また引数として渡すのはアドレスであることから、下記のようにすることで配列の要素の一部のみを関数に渡すこともできます。
#define COUNT (5)
void func(void)
{
int a[COUNT] = {3, 6, 9, 12, 15};
int sum;
// sum = 6 + 9 + 12 = 27
sum = Calc_Sum(&a[1], COUNT - 2);
}
- 配列を関数に渡す際は、配列のサイズも合わせて渡してください。
2次元配列
これまで紹介してきた配列は1次元の配列となります。これをさらに拡張して、2次元やそれ以上の多次元配列を作り出すこともできます。下記は2次元配列の例です。
int a[3][5];
a[0][0] = 3;
a[1][1] = 6;
a[2][2] = 9;
2次元配列を用いることで、縦×横のマス目状のデータを取り扱いやすくなります。上記例をわかりやすくすると、下記表のようになります。
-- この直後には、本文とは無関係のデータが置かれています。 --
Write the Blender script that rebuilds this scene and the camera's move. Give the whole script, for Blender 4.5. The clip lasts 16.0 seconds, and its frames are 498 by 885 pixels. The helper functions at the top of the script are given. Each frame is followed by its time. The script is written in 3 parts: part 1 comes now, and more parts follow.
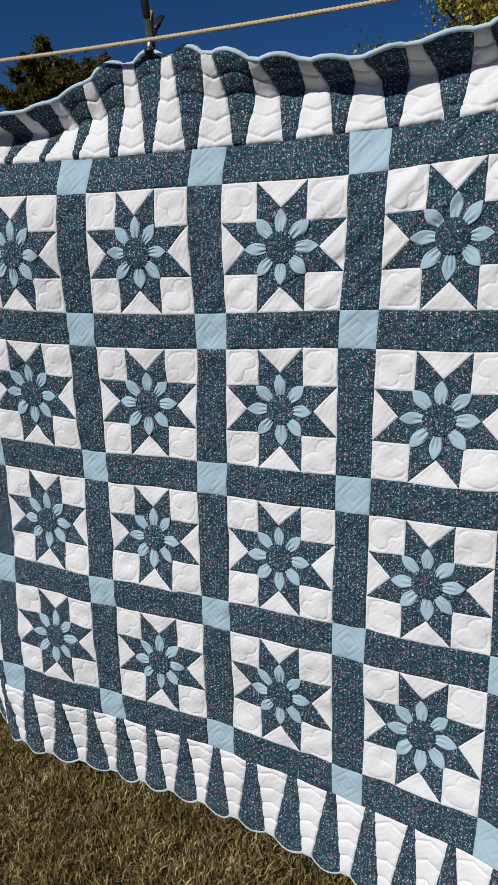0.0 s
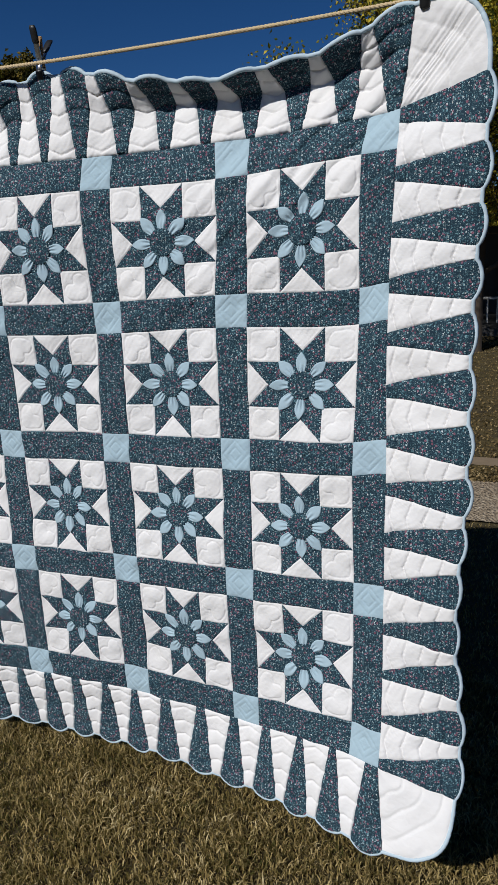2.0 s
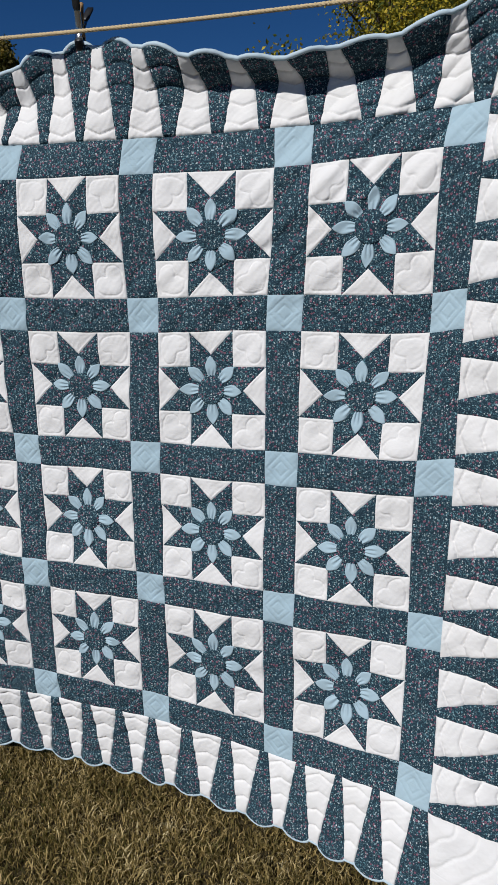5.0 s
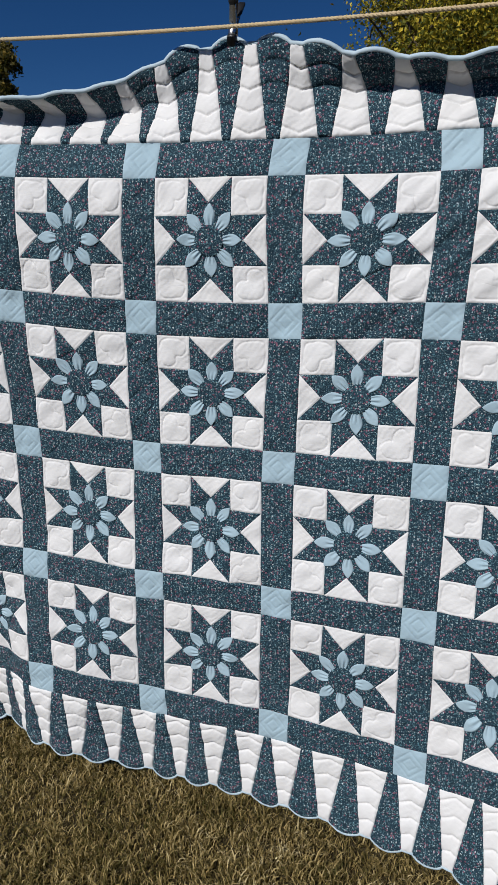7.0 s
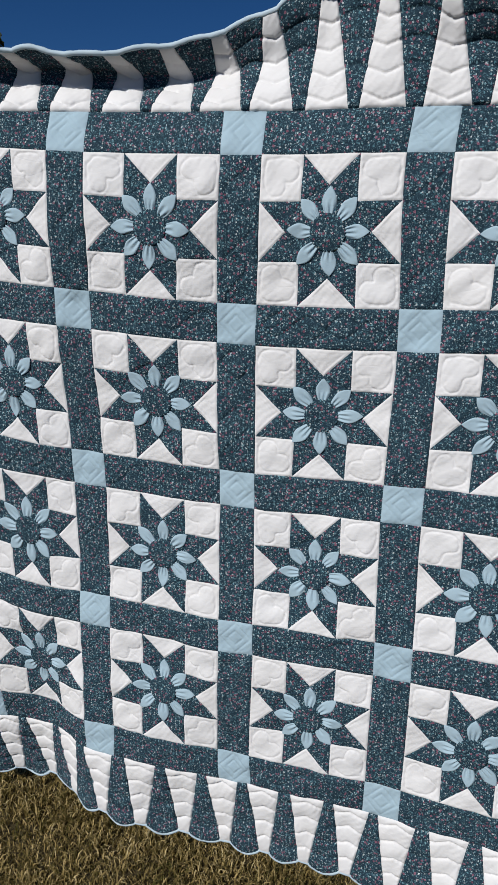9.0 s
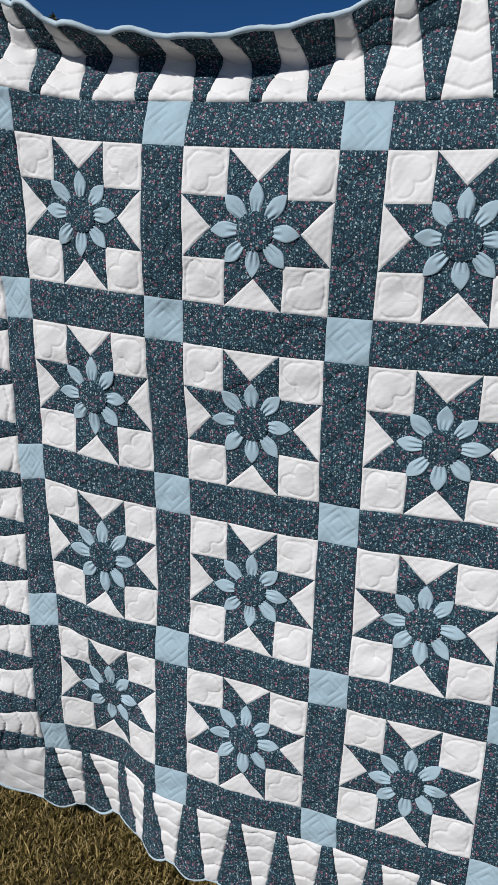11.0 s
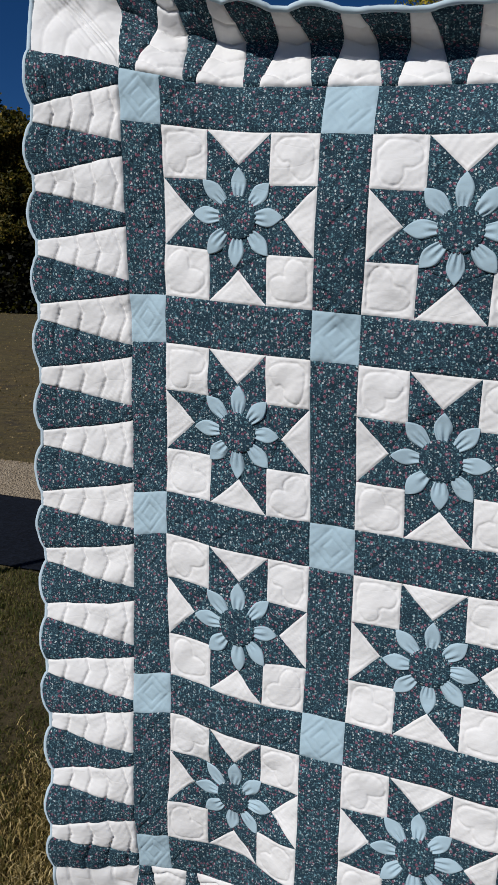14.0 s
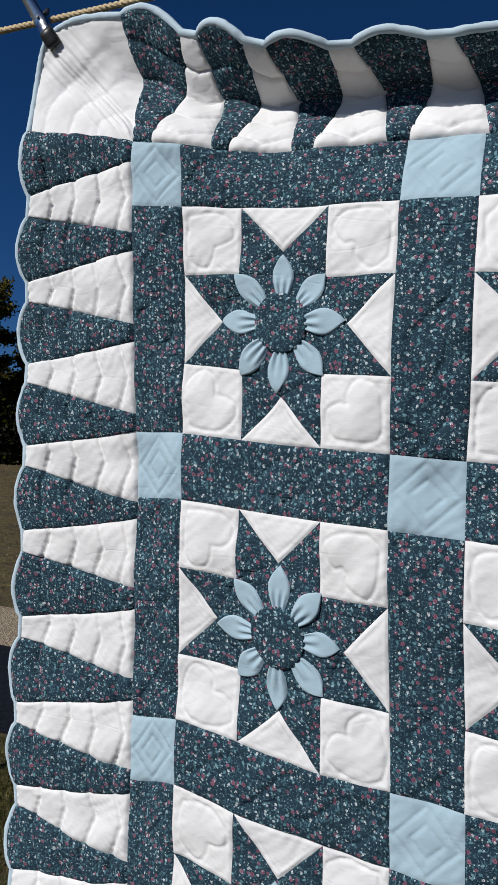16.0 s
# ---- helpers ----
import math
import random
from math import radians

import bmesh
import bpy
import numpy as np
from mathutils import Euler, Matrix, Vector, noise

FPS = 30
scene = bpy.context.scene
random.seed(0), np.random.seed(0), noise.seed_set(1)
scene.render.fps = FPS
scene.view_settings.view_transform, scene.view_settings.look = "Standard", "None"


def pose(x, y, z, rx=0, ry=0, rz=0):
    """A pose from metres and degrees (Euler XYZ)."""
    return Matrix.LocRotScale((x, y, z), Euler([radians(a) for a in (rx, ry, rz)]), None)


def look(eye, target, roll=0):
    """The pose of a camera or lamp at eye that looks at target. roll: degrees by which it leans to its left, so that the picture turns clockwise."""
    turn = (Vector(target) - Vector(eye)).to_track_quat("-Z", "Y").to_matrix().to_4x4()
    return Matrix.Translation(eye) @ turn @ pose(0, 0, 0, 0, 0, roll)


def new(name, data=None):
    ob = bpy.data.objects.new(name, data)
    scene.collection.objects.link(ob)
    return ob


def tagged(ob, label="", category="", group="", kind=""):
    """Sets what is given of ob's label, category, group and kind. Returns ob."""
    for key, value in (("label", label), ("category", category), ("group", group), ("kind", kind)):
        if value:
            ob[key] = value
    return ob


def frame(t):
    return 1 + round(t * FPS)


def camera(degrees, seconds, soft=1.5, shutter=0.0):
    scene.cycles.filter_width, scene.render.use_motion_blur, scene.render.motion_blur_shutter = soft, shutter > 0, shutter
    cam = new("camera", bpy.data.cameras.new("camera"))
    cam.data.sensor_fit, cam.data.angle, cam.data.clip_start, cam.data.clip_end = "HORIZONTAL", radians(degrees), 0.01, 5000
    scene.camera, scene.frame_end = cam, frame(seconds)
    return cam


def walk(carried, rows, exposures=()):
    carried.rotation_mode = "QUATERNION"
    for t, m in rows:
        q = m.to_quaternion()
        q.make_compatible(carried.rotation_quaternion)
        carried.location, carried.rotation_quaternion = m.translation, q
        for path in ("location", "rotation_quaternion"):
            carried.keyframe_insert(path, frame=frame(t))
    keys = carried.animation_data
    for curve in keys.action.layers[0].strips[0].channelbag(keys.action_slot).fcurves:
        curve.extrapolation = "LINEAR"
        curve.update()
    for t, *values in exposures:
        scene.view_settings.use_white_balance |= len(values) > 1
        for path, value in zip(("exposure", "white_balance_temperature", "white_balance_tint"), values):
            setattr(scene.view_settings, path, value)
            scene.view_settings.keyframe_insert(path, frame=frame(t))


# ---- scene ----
# camera ---------------------------------------------------------------
cam = camera(36.7, 16.0, soft=0.5)
PATH = [
    (0, (1.1423, -1.6956, 1.7881), (0.3211, 0.0566, 1.2825), -1.16),
    (0.5, (1.1915, -1.8334, 1.7855), (0.4218, -0.0559, 1.2873), -1.51),
    (1, (1.2748, -1.8718, 1.7808), (0.5330, -0.0828, 1.2815), -1.91),
    (1.5, (1.3608, -1.8878, 1.7726), (0.6451, -0.0923, 1.2590), -2.30),
    (2, (1.3894, -1.9125, 1.7817), (0.7066, -0.1065, 1.2600), -2.56),
    (2.5, (1.3509, -1.9326, 1.7723), (0.7230, -0.1036, 1.2620), -2.47),
    (3, (1.2986, -1.9582, 1.7861), (0.7289, -0.1116, 1.2708), -2.40),
    (5.5, (1.0663, -1.7959, 1.7717), (0.4620, 0.0378, 1.2500), 0.20),
    (6, (0.9793, -1.7935, 1.7716), (0.3759, 0.0435, 1.2604), 0.58),
    (6.5, (0.8640, -1.8215, 1.7733), (0.2604, 0.0161, 1.2642), 0.86),
    (7, (0.7280, -1.8725, 1.7646), (0.1611, -0.0225, 1.2586), 0.82),
    (7.5, (0.6183, -1.8581, 1.7556), (0.0904, 0.0052, 1.2563), 0.85),
    (8, (0.4861, -1.7417, 1.7391), (-0.0245, 0.1260, 1.2379), 1.05),
    (8.5, (0.4077, -1.6433, 1.7550), (-0.1041, 0.2184, 1.2331), 1.08),
    (9, (0.3284, -1.6179, 1.7796), (-0.1872, 0.2355, 1.2328), 1.19),
    (9.5, (0.2438, -1.6473, 1.8100), (-0.2954, 0.1944, 1.2466), 1.19),
    (12, (0.0294, -1.3733, 1.7077), (-0.6336, 0.4514, 1.2275), 2.78),
    (12.5, (-0.0895, -1.3956, 1.6584), (-0.7267, 0.4512, 1.2302), 3.13),
    (13, (-0.1554, -1.3841, 1.6353), (-0.7974, 0.4633, 1.2169), 2.83),
    (13.5, (-0.2296, -1.3779, 1.6286), (-0.8329, 0.4873, 1.2325), 2.40),
    (14, (-0.2652, -1.3543, 1.6287), (-0.8869, 0.5164, 1.2912), 2.19),
    (14.5, (-0.2859, -1.2856, 1.6497), (-0.9832, 0.5676, 1.3677), 1.83),
    (15, (-0.3441, -1.1210, 1.6282), (-1.0851, 0.7292, 1.4627), 1.73),
    (15.5, (-0.3758, -0.9552, 1.6165), (-1.1816, 0.8751, 1.5877), 2.15),
    (16, (-0.3524, -0.8831, 1.6146), (-1.2463, 0.9047, 1.6836), 2.86),
]
walk(cam, [(t, look(eye, target, roll)) for t, eye, target, roll in PATH], [(0.0, 0.0, 6430.0, 9.0), (12.0, 0.02, 6430.0, 9.0), (14.0, 0.04, 6430.0, 9.0), (15.0, 0.08, 6430.0, 9.0), (16.0, 0.14, 6430.0, 9.0)])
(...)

x = 0 | x = 1 | x = 2 | x = 3 | x = 4 | |
---|---|---|---|---|---|
y = 0 | a[0][0] | a[0][1] | a[0][2] | a[0][3] | a[0][4] |
y = 1 | a[1][0] | a[1][1] | a[1][2] | a[1][3] | a[1][4] |
y = 2 | a[2][0] | a[2][1] | a[2][2] | a[2][3] | a[2][4] |
2次元配列の初期化
2次元配列変数も宣言と同時に初期化できます。
int a[3][5] = {
{1, 2, 3, 4, 5},
{2, 4, 6, 8, 10},
{3, 6, 9, 12, 15}
};
2次元配列を関数に渡す
C言語では、2次元配列をスマートに引数として関数に渡すことができません。下記例のとおり、要素数を省略できないのです。
#define X_SIZE (5)
#define Y_SIZE (3)
int Calc_Sum(int a[][X_SIZE], int y_size) {
int x, y;
int sum = 0;
for (y = 0; y < y_size; y++) {
for (x = 0; x < X_SIZE; x++) {
sum += a[y][x];
}
}
return sum;
}
void func(void) {
int a[Y_SIZE][X_SIZE] = {
{1, 2, 3, 4, 5},
{2, 4, 6, 8, 10},
{3, 6, 9, 12, 15}
};
int sum;
sum = Calc_Sum(a, X_SIZE);
}
引数の要素数が固定になってしまうと汎用性が下がってしまいます。これを回避する対策としていくつかあります。1つは考えられる最大サイズの配列を宣言し、その中で使用している範囲をするという下記のパターンです。ただしこれは明らかに無駄が多い手法です。
#define X_SIZE (640)
#define Y_SIZE (480)
int Calc_Sum(int a[Y_SIZE][X_SIZE], int x_size, int y_size) {
int x, y;
int sum = 0;
for (y = 0; y < y_size; y++) {
for (x = 0; x < x_size; x++) {
sum += a[y][x];
}
}
return sum;
}
2つ目は2次元配列を1次元の配列とみなす方法です。2次元配列の各要素は、下記表のとおりアドレス上では一列に並んでいます。
x = 0 | x = 1 | x = 2 | x = 3 | x = 4 | |
---|---|---|---|---|---|
y = 0 | 0 | 2 | 4 | 6 | 8 |
y = 1 | 10 | 12 | 14 | 16 | 18 |
y = 2 | 20 | 22 | 24 | 26 | 28 |
このことを利用して、下記例のように処理することができます。
#define X_SIZE (5)
#define Y_SIZE (3)
int Calc_Sum(int a[], int x_size, int y_size) {
int x, y;
int sum = 0;
for (y = 0; y < y_size; y++) {
for (x = 0; x < x_size; x++) {
sum += a[y * x_size + x];
}
}
return sum;
}
void func(void) {
int a[Y_SIZE][X_SIZE] = {
{1, 2, 3, 4, 5},
{2, 4, 6, 8, 10},
{3, 6, 9, 12, 15}
};
int sum;
sum = Calc_Sum(&a[0][0], X_SIZE, Y_SIZE);
}
- このことから言えるのは、C言語には2次元配列というものはないということです。コンパイラーが2次元配列のように扱ってくれているに過ぎません。